What this task involves =
Your task is to copy the listing exactly, with the pictures left out.

Raw data =
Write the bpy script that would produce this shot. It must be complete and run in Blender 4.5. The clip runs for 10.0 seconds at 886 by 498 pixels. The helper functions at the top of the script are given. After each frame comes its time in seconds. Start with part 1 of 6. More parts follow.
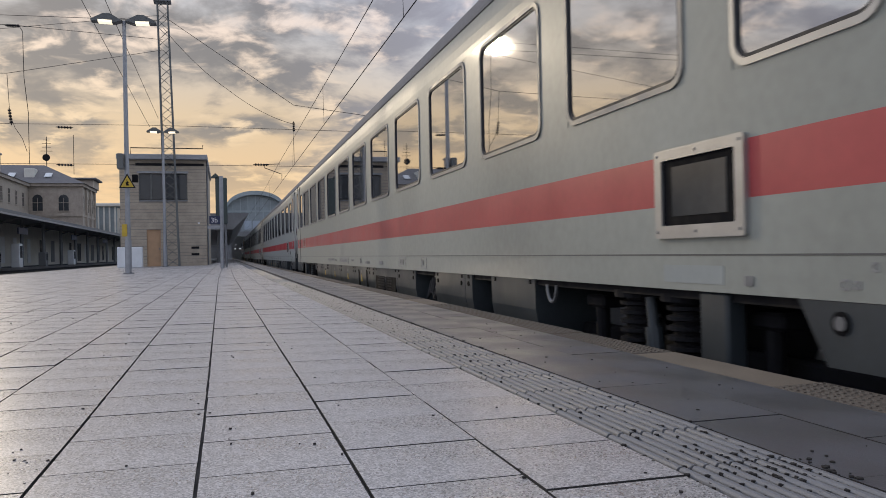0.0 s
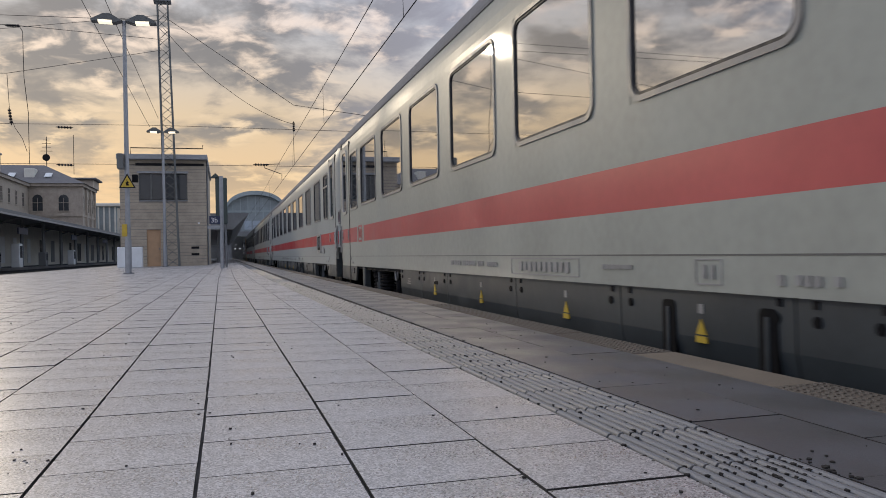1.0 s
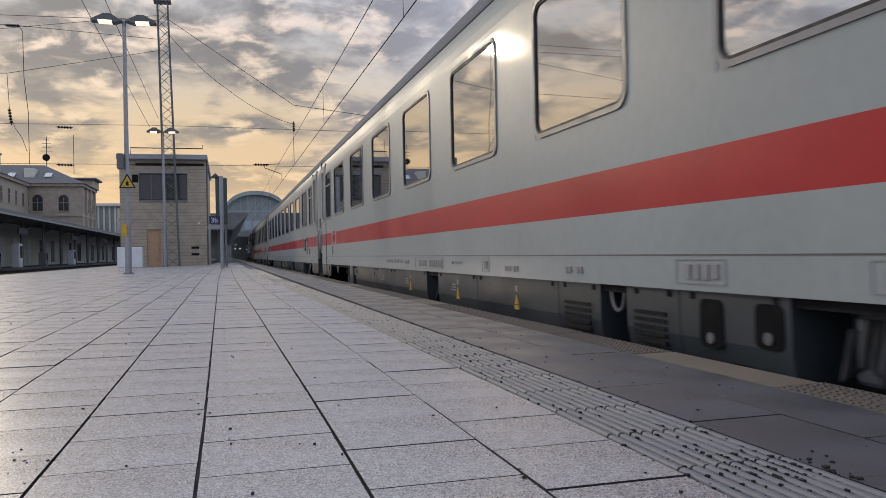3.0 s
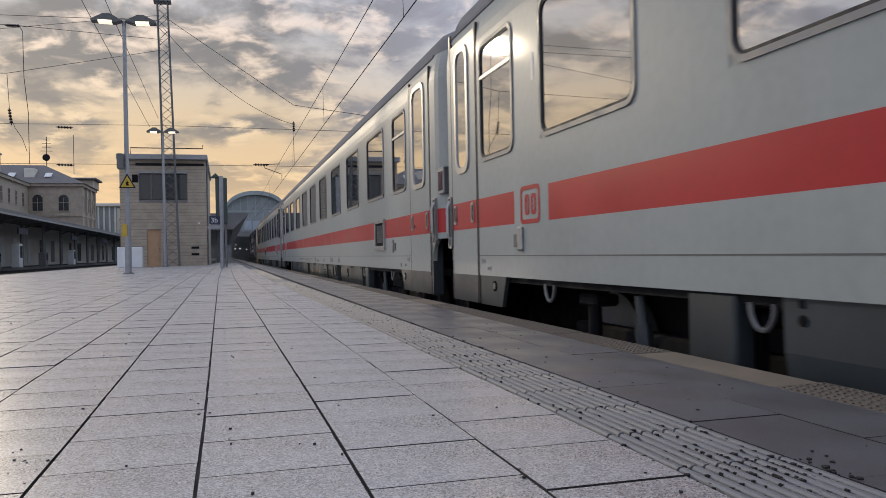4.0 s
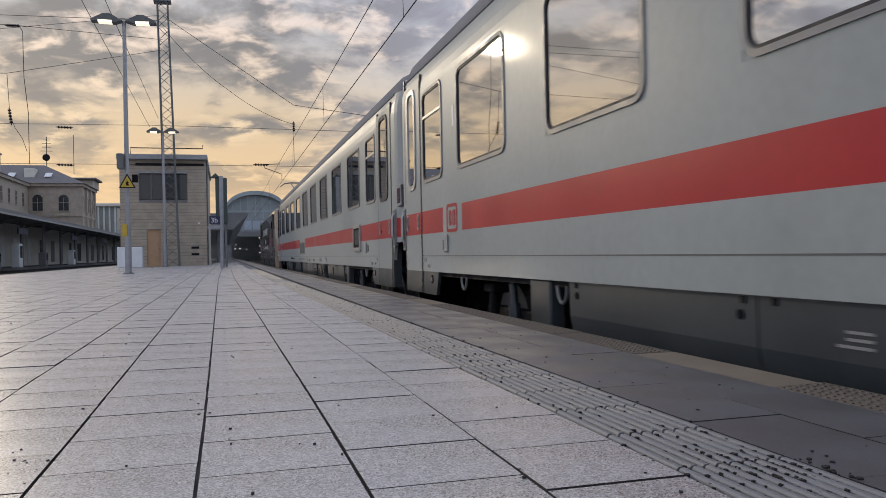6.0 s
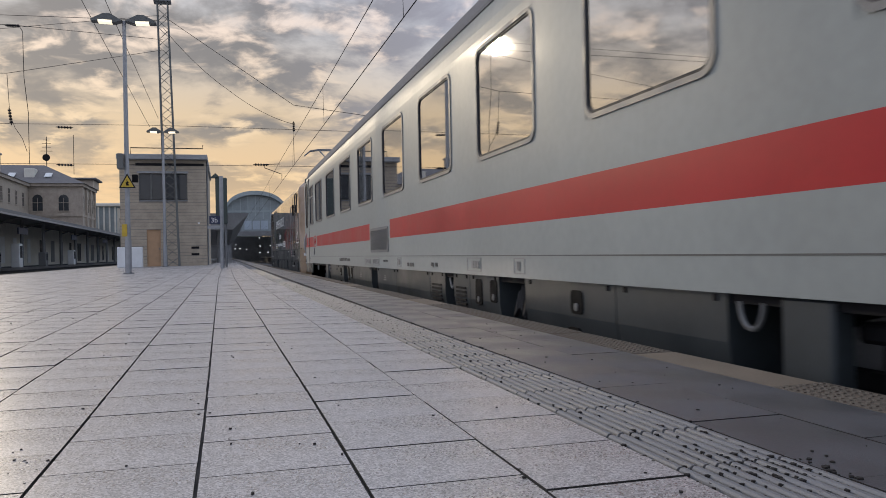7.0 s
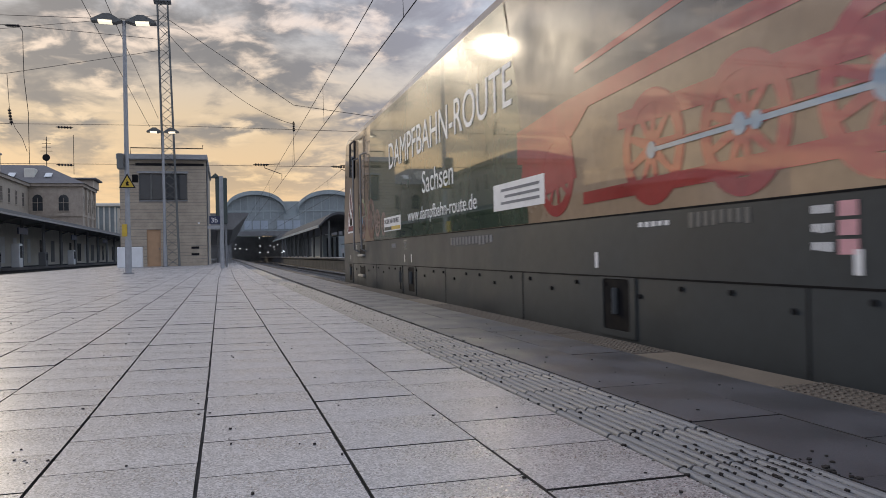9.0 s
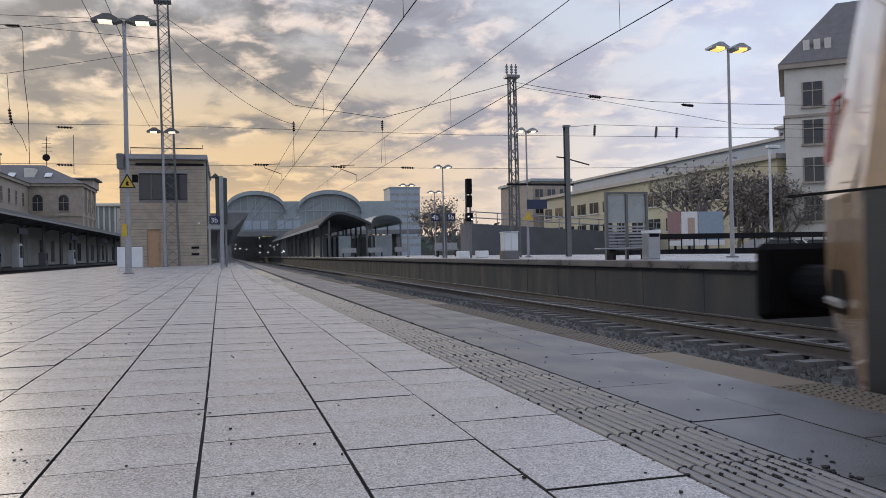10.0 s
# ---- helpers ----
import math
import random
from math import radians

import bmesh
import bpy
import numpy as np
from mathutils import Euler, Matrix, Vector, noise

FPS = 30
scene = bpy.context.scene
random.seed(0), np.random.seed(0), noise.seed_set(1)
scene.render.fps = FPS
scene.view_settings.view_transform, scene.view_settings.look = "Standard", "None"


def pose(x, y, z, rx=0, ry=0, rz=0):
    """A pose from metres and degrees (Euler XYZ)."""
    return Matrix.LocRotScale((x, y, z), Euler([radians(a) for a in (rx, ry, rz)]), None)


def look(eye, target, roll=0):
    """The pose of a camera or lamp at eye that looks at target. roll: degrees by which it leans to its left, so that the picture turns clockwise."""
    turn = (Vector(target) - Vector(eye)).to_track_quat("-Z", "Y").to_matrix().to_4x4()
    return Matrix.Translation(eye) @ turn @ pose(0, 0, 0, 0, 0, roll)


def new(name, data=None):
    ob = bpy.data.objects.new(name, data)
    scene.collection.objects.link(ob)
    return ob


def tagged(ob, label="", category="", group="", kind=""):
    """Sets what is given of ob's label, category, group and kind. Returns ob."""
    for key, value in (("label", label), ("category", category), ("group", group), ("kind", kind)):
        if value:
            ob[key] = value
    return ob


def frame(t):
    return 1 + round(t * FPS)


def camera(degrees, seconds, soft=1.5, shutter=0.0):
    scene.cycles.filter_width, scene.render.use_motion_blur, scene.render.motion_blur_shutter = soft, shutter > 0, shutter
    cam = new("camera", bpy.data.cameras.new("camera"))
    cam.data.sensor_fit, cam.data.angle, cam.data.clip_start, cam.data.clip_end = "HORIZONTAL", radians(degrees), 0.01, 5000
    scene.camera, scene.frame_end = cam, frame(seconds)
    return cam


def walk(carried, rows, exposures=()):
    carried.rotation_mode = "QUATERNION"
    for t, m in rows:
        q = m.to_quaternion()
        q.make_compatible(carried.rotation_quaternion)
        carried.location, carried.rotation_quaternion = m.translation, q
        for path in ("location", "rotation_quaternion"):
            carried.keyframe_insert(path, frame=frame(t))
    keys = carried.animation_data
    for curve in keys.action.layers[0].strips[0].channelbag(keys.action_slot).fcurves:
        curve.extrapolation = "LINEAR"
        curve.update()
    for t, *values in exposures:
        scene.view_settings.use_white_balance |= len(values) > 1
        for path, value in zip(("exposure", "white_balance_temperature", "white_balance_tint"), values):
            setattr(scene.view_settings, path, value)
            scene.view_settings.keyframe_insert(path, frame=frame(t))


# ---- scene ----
cam = camera(58.5, 10.0, soft=0.9, shutter=0.1)
EYE = (0.0, 0.0, 0.5)
POSE = Matrix.Translation(EYE) @ pose(0, 0, 0, 90.237, 0, -15.345) @ pose(0, 0, 0, 0, 0, -1.15)
walk(cam, [(0.0, POSE), (10.0, POSE)], exposures=[(0.0, 0.06), (10.0, 0.06)])

# ---- sky and sun ----
SUN_AZ = radians(-19.5)      # measured from +y towards +x
SUN_EL = radians(14.5)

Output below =
Write the bpy script that would produce this shot. It must be complete and run in Blender 4.5. The clip runs for 10.0 seconds at 886 by 498 pixels. The helper functions at the top of the script are given. After each frame comes its time in seconds. Start with part 1 of 6. More parts follow.
0.0 s
1.0 s
3.0 s
4.0 s
6.0 s
7.0 s
9.0 s
10.0 s
# ---- helpers ----
import math
import random
from math import radians

import bmesh
import bpy
import numpy as np
from mathutils import Euler, Matrix, Vector, noise

FPS = 30
scene = bpy.context.scene
random.seed(0), np.random.seed(0), noise.seed_set(1)
scene.render.fps = FPS
scene.view_settings.view_transform, scene.view_settings.look = "Standard", "None"


def pose(x, y, z, rx=0, ry=0, rz=0):
    """A pose from metres and degrees (Euler XYZ)."""
    return Matrix.LocRotScale((x, y, z), Euler([radians(a) for a in (rx, ry, rz)]), None)


def look(eye, target, roll=0):
    """The pose of a camera or lamp at eye that looks at target. roll: degrees by which it leans to its left, so that the picture turns clockwise."""
    turn = (Vector(target) - Vector(eye)).to_track_quat("-Z", "Y").to_matrix().to_4x4()
    return Matrix.Translation(eye) @ turn @ pose(0, 0, 0, 0, 0, roll)


def new(name, data=None):
    ob = bpy.data.objects.new(name, data)
    scene.collection.objects.link(ob)
    return ob


def tagged(ob, label="", category="", group="", kind=""):
    """Sets what is given of ob's label, category, group and kind. Returns ob."""
    for key, value in (("label", label), ("category", category), ("group", group), ("kind", kind)):
        if value:
            ob[key] = value
    return ob


def frame(t):
    return 1 + round(t * FPS)


def camera(degrees, seconds, soft=1.5, shutter=0.0):
    scene.cycles.filter_width, scene.render.use_motion_blur, scene.render.motion_blur_shutter = soft, shutter > 0, shutter
    cam = new("camera", bpy.data.cameras.new("camera"))
    cam.data.sensor_fit, cam.data.angle, cam.data.clip_start, cam.data.clip_end = "HORIZONTAL", radians(degrees), 0.01, 5000
    scene.camera, scene.frame_end = cam, frame(seconds)
    return cam


def walk(carried, rows, exposures=()):
    carried.rotation_mode = "QUATERNION"
    for t, m in rows:
        q = m.to_quaternion()
        q.make_compatible(carried.rotation_quaternion)
        carried.location, carried.rotation_quaternion = m.translation, q
        for path in ("location", "rotation_quaternion"):
            carried.keyframe_insert(path, frame=frame(t))
    keys = carried.animation_data
    for curve in keys.action.layers[0].strips[0].channelbag(keys.action_slot).fcurves:
        curve.extrapolation = "LINEAR"
        curve.update()
    for t, *values in exposures:
        scene.view_settings.use_white_balance |= len(values) > 1
        for path, value in zip(("exposure", "white_balance_temperature", "white_balance_tint"), values):
            setattr(scene.view_settings, path, value)
            scene.view_settings.keyframe_insert(path, frame=frame(t))


# ---- scene ----
cam = camera(58.5, 10.0, soft=0.9, shutter=0.1)
EYE = (0.0, 0.0, 0.5)
POSE = Matrix.Translation(EYE) @ pose(0, 0, 0, 90.237, 0, -15.345) @ pose(0, 0, 0, 0, 0, -1.15)
walk(cam, [(0.0, POSE), (10.0, POSE)], exposures=[(0.0, 0.06), (10.0, 0.06)])

# ---- sky and sun ----
SUN_AZ = radians(-19.5)      # measured from +y towards +x
SUN_EL = radians(14.5)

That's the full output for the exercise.